### Given information
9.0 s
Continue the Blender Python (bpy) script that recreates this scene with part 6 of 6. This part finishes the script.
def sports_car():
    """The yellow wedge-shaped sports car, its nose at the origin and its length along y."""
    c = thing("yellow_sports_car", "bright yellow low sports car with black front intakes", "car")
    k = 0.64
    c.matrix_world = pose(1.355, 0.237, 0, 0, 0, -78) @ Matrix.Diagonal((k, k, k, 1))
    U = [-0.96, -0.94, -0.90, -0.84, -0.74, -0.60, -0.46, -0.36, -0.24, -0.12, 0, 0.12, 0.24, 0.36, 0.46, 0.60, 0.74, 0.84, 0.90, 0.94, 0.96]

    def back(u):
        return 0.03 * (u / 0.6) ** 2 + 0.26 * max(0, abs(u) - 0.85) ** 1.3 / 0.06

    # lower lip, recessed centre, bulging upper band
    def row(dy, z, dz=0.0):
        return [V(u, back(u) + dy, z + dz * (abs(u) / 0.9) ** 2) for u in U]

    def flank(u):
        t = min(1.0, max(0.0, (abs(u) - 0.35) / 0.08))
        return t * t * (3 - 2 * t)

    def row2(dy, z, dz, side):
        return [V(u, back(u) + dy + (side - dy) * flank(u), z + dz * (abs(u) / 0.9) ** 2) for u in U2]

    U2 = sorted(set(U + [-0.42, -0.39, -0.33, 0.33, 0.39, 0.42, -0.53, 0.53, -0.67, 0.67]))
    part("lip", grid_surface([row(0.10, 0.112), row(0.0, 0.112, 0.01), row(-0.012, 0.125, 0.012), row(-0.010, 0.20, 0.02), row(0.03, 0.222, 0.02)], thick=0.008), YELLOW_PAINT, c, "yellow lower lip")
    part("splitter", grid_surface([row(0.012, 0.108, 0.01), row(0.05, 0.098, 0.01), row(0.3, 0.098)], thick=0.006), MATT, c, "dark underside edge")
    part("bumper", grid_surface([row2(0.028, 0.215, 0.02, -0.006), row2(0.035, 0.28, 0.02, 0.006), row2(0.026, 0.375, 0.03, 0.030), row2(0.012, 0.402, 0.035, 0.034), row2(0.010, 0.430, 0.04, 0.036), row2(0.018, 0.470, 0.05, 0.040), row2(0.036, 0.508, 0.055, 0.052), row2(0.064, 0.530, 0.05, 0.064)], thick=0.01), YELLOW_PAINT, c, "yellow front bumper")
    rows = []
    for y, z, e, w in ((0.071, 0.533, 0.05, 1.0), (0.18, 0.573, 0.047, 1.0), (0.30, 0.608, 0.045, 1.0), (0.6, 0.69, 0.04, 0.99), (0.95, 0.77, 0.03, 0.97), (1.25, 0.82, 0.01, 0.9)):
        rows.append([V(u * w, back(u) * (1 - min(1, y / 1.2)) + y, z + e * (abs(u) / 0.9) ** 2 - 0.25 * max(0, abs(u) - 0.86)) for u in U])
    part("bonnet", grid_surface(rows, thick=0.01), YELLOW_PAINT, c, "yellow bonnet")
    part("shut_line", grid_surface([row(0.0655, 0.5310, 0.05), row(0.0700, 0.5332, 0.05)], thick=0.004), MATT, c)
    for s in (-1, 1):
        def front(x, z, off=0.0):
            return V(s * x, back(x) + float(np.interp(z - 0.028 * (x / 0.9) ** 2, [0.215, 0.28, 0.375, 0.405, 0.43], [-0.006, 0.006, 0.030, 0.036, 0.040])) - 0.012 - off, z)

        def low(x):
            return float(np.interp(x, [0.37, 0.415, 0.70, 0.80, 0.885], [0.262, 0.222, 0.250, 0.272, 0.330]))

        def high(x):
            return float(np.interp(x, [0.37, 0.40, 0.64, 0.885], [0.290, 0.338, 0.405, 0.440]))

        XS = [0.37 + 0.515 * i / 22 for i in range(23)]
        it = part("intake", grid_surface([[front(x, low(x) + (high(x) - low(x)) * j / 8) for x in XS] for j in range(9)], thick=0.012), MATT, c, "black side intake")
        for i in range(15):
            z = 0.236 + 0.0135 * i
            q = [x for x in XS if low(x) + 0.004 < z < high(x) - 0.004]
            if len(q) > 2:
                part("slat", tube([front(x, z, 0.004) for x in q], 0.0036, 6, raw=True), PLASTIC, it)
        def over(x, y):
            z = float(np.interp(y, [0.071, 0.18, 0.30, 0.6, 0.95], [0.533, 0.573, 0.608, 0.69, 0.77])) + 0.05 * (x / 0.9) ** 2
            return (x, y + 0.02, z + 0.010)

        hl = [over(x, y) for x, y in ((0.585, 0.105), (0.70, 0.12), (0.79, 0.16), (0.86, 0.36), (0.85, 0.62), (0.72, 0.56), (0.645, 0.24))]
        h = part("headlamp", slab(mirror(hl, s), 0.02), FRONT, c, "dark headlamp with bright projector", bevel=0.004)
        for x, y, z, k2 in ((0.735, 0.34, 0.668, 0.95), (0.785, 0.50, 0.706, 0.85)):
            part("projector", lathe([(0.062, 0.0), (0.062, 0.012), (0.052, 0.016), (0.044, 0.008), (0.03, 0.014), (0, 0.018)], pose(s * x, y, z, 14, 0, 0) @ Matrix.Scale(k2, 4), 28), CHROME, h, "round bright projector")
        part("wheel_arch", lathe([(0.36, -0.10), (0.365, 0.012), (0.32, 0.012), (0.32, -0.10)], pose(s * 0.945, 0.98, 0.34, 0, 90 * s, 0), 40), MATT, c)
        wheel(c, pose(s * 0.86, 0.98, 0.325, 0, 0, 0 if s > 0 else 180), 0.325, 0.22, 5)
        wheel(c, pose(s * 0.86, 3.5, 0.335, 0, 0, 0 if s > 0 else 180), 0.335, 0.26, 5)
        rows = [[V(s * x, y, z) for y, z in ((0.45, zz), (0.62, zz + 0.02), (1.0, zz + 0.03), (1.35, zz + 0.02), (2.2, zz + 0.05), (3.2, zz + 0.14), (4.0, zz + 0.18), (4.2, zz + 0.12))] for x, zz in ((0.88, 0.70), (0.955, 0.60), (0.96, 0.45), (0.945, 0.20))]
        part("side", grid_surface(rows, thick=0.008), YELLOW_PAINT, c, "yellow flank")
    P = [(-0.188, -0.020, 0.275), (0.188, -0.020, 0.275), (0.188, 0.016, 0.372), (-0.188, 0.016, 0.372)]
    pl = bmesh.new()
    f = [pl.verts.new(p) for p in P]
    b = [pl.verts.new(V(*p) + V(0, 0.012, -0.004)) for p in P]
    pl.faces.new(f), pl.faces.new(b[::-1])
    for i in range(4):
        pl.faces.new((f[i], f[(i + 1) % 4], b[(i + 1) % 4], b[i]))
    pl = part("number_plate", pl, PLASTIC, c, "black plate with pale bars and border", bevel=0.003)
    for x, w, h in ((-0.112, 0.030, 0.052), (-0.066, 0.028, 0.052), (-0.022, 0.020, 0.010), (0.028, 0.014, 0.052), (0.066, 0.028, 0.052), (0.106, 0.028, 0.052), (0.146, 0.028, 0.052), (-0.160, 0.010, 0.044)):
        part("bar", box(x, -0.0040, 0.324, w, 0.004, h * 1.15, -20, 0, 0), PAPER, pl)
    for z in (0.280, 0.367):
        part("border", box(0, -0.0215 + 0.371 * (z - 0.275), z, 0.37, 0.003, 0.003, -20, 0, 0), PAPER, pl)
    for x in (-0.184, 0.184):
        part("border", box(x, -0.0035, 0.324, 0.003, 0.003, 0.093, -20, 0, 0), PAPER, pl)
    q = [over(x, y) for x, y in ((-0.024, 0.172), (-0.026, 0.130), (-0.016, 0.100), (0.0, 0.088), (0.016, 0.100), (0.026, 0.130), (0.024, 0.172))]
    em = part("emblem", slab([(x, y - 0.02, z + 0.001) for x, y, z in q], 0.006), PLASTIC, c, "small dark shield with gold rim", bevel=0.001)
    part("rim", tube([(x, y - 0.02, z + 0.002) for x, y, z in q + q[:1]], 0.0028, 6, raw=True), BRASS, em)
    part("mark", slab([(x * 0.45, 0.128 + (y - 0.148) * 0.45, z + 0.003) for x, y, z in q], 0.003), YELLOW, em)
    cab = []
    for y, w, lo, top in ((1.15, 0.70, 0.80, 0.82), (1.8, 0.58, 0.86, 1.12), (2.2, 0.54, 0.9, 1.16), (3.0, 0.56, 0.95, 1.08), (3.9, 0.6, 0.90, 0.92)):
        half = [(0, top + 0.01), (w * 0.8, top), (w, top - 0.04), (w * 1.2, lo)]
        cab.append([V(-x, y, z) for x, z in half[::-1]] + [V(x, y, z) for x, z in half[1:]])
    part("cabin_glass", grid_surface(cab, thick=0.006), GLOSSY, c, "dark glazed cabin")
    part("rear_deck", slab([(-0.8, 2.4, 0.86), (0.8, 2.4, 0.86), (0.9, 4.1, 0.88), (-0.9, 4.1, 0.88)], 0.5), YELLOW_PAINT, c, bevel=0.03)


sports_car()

### Problem
Restate the listing exactly, starting at its first line and ending at the line where "0.90, 0.94, 0.96]" occurs; include both and no other lines.

### Response to this exercise
9.0 s
Continue the Blender Python (bpy) script that recreates this scene with part 6 of 6. This part finishes the script.
def sports_car():
    """The yellow wedge-shaped sports car, its nose at the origin and its length along y."""
    c = thing("yellow_sports_car", "bright yellow low sports car with black front intakes", "car")
    k = 0.64
    c.matrix_world = pose(1.355, 0.237, 0, 0, 0, -78) @ Matrix.Diagonal((k, k, k, 1))
    U = [-0.96, -0.94, -0.90, -0.84, -0.74, -0.60, -0.46, -0.36, -0.24, -0.12, 0, 0.12, 0.24, 0.36, 0.46, 0.60, 0.74, 0.84, 0.90, 0.94, 0.96]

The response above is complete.